▶ [EXERCISE INSTRUCTIONS]:
Output the data below in full, character for character.

▶ [RECORDED DATA]:

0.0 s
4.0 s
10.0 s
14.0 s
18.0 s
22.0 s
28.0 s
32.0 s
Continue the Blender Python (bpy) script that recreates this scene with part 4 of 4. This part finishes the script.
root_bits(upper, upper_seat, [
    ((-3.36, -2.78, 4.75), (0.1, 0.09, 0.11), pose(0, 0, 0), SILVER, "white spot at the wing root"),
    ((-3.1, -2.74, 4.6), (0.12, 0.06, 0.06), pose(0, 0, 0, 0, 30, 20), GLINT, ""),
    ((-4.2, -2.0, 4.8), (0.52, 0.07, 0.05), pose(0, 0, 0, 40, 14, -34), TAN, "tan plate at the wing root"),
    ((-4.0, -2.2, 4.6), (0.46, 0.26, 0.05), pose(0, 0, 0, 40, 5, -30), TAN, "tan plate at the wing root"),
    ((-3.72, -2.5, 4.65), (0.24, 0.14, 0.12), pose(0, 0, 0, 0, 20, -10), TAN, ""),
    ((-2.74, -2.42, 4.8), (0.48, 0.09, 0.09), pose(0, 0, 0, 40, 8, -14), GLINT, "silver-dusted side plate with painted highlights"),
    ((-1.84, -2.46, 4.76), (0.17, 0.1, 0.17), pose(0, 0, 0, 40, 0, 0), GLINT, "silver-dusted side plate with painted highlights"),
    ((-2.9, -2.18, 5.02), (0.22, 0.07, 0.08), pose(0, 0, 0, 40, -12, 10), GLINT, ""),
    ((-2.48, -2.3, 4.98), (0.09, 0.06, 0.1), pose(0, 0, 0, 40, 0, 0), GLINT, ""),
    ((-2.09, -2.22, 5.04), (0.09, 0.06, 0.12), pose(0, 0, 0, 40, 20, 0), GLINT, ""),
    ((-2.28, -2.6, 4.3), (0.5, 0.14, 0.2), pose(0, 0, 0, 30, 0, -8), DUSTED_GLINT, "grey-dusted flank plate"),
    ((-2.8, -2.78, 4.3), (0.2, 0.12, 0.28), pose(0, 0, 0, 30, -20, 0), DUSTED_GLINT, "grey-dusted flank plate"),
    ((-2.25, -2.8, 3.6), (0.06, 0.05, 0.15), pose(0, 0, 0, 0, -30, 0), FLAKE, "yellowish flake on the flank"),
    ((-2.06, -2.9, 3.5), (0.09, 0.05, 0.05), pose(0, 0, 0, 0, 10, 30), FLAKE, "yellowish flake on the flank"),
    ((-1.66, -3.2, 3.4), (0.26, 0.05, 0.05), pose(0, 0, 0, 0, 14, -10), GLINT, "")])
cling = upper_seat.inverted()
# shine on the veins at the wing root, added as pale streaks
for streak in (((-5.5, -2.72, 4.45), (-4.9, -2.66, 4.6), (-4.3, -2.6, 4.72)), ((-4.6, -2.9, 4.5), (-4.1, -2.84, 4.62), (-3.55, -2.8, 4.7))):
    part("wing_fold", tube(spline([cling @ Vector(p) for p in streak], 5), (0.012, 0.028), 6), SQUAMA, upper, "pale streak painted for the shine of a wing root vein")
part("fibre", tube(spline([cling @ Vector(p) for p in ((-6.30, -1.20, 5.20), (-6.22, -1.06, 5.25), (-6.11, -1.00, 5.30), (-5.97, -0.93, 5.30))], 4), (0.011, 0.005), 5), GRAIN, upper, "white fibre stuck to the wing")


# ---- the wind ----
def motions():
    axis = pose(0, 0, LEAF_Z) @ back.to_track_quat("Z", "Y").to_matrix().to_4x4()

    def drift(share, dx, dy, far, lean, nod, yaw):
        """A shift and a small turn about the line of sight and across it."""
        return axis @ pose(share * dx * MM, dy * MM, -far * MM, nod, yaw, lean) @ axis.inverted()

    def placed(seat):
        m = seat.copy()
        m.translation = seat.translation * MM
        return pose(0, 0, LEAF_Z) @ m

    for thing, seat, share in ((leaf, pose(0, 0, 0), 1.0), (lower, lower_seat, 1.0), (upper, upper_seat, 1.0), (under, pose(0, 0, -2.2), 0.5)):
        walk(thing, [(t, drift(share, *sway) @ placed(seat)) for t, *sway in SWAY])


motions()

▶ [SOLVED PROBLEM]:
0.0 s
4.0 s
10.0 s
14.0 s
18.0 s
22.0 s
28.0 s
32.0 s
Continue the Blender Python (bpy) script that recreates this scene with part 4 of 4. This part finishes the script.
root_bits(upper, upper_seat, [
    ((-3.36, -2.78, 4.75), (0.1, 0.09, 0.11), pose(0, 0, 0), SILVER, "white spot at the wing root"),
    ((-3.1, -2.74, 4.6), (0.12, 0.06, 0.06), pose(0, 0, 0, 0, 30, 20), GLINT, ""),
    ((-4.2, -2.0, 4.8), (0.52, 0.07, 0.05), pose(0, 0, 0, 40, 14, -34), TAN, "tan plate at the wing root"),
    ((-4.0, -2.2, 4.6), (0.46, 0.26, 0.05), pose(0, 0, 0, 40, 5, -30), TAN, "tan plate at the wing root"),
    ((-3.72, -2.5, 4.65), (0.24, 0.14, 0.12), pose(0, 0, 0, 0, 20, -10), TAN, ""),
    ((-2.74, -2.42, 4.8), (0.48, 0.09, 0.09), pose(0, 0, 0, 40, 8, -14), GLINT, "silver-dusted side plate with painted highlights"),
    ((-1.84, -2.46, 4.76), (0.17, 0.1, 0.17), pose(0, 0, 0, 40, 0, 0), GLINT, "silver-dusted side plate with painted highlights"),
    ((-2.9, -2.18, 5.02), (0.22, 0.07, 0.08), pose(0, 0, 0, 40, -12, 10), GLINT, ""),
    ((-2.48, -2.3, 4.98), (0.09, 0.06, 0.1), pose(0, 0, 0, 40, 0, 0), GLINT, ""),
    ((-2.09, -2.22, 5.04), (0.09, 0.06, 0.12), pose(0, 0, 0, 40, 20, 0), GLINT, ""),
    ((-2.28, -2.6, 4.3), (0.5, 0.14, 0.2), pose(0, 0, 0, 30, 0, -8), DUSTED_GLINT, "grey-dusted flank plate"),
    ((-2.8, -2.78, 4.3), (0.2, 0.12, 0.28), pose(0, 0, 0, 30, -20, 0), DUSTED_GLINT, "grey-dusted flank plate"),
    ((-2.25, -2.8, 3.6), (0.06, 0.05, 0.15), pose(0, 0, 0, 0, -30, 0), FLAKE, "yellowish flake on the flank"),
    ((-2.06, -2.9, 3.5), (0.09, 0.05, 0.05), pose(0, 0, 0, 0, 10, 30), FLAKE, "yellowish flake on the flank"),
    ((-1.66, -3.2, 3.4), (0.26, 0.05, 0.05), pose(0, 0, 0, 0, 14, -10), GLINT, "")])
cling = upper_seat.inverted()
# shine on the veins at the wing root, added as pale streaks
for streak in (((-5.5, -2.72, 4.45), (-4.9, -2.66, 4.6), (-4.3, -2.6, 4.72)), ((-4.6, -2.9, 4.5), (-4.1, -2.84, 4.62), (-3.55, -2.8, 4.7))):
    part("wing_fold", tube(spline([cling @ Vector(p) for p in streak], 5), (0.012, 0.028), 6), SQUAMA, upper, "pale streak painted for the shine of a wing root vein")
part("fibre", tube(spline([cling @ Vector(p) for p in ((-6.30, -1.20, 5.20), (-6.22, -1.06, 5.25), (-6.11, -1.00, 5.30), (-5.97, -0.93, 5.30))], 4), (0.011, 0.005), 5), GRAIN, upper, "white fibre stuck to the wing")


# ---- the wind ----
def motions():
    axis = pose(0, 0, LEAF_Z) @ back.to_track_quat("Z", "Y").to_matrix().to_4x4()

    def drift(share, dx, dy, far, lean, nod, yaw):
        """A shift and a small turn about the line of sight and across it."""
        return axis @ pose(share * dx * MM, dy * MM, -far * MM, nod, yaw, lean) @ axis.inverted()

    def placed(seat):
        m = seat.copy()
        m.translation = seat.translation * MM
        return pose(0, 0, LEAF_Z) @ m

    for thing, seat, share in ((leaf, pose(0, 0, 0), 1.0), (lower, lower_seat, 1.0), (upper, upper_seat, 1.0), (under, pose(0, 0, -2.2), 0.5)):
        walk(thing, [(t, drift(share, *sway) @ placed(seat)) for t, *sway in SWAY])


motions()